[DATA LINES start]
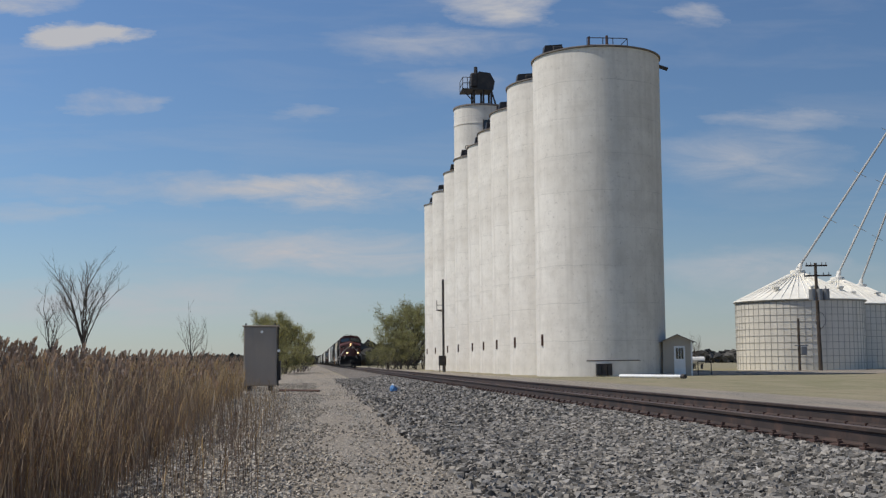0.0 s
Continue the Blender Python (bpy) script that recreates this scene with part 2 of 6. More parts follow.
def ground_material():
    """Field soil with dry grass, and greener grass beyond the track."""
    mat = bpy.data.materials.new("field_ground")
    mat.use_nodes = True
    w = Net(mat.node_tree)
    bsdf = mat.node_tree.nodes["Principled BSDF"]
    pos = w.node("ShaderNodeTexCoord").outputs["Object"]
    big = w.noise(pos, 0.06, 6.0, 0.6)
    mid = w.noise(w.scaled(pos, (1.0, 0.25, 1.0)), 0.8, 6.0, 0.65)
    fine = w.noise(pos, 9.0, 4.0, 0.7)
    col = w.mix(w.ramp(big, (0.35, 0.0), (0.65, 1.0)), (0.29, 0.25, 0.165, 1), (0.21, 0.20, 0.105, 1))
    patch = w.noise(w.scaled(pos, (0.5, 0.3, 1.0), (3, 5, 0)), 0.35, 6.0, 0.68)
    col = w.mix(w.ramp(mid, (0.40, 0.0), (0.66, 0.85)), col, (0.37, 0.31, 0.215, 1))
    col = w.mix(w.ramp(patch, (0.50, 0.0), (0.62, 0.7)), col, (0.33, 0.27, 0.18, 1))
    col = w.mix(w.ramp(fine, (0.4, 0.5), (0.6, 0.0)), col, (0.11, 0.105, 0.06, 1))
    w.put(bsdf.inputs["Base Color"], col)
    bsdf.inputs["Roughness"].default_value = 0.95
    bsdf.inputs["Specular IOR Level"].default_value = 0.1
    b = w.node("ShaderNodeBump")
    b.inputs["Strength"].default_value = 0.6
    b.inputs["Distance"].default_value = 0.08
    w.put(b.inputs["Height"], fine)
    w.put(bsdf.inputs["Normal"], b.outputs[0])
    MATS["field_ground"] = mat
    return mat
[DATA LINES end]
Take the listing above and restate it word for word, without its pictures.

_FULL ANSWER:_
0.0 s
Continue the Blender Python (bpy) script that recreates this scene with part 2 of 6. More parts follow.
def ground_material():
    """Field soil with dry grass, and greener grass beyond the track."""
    mat = bpy.data.materials.new("field_ground")
    mat.use_nodes = True
    w = Net(mat.node_tree)
    bsdf = mat.node_tree.nodes["Principled BSDF"]
    pos = w.node("ShaderNodeTexCoord").outputs["Object"]
    big = w.noise(pos, 0.06, 6.0, 0.6)
    mid = w.noise(w.scaled(pos, (1.0, 0.25, 1.0)), 0.8, 6.0, 0.65)
    fine = w.noise(pos, 9.0, 4.0, 0.7)
    col = w.mix(w.ramp(big, (0.35, 0.0), (0.65, 1.0)), (0.29, 0.25, 0.165, 1), (0.21, 0.20, 0.105, 1))
    patch = w.noise(w.scaled(pos, (0.5, 0.3, 1.0), (3, 5, 0)), 0.35, 6.0, 0.68)
    col = w.mix(w.ramp(mid, (0.40, 0.0), (0.66, 0.85)), col, (0.37, 0.31, 0.215, 1))
    col = w.mix(w.ramp(patch, (0.50, 0.0), (0.62, 0.7)), col, (0.33, 0.27, 0.18, 1))
    col = w.mix(w.ramp(fine, (0.4, 0.5), (0.6, 0.0)), col, (0.11, 0.105, 0.06, 1))
    w.put(bsdf.inputs["Base Color"], col)
    bsdf.inputs["Roughness"].default_value = 0.95
    bsdf.inputs["Specular IOR Level"].default_value = 0.1
    b = w.node("ShaderNodeBump")
    b.inputs["Strength"].default_value = 0.6
    b.inputs["Distance"].default_value = 0.08
    w.put(b.inputs["Height"], fine)
    w.put(bsdf.inputs["Normal"], b.outputs[0])
    MATS["field_ground"] = mat
    return mat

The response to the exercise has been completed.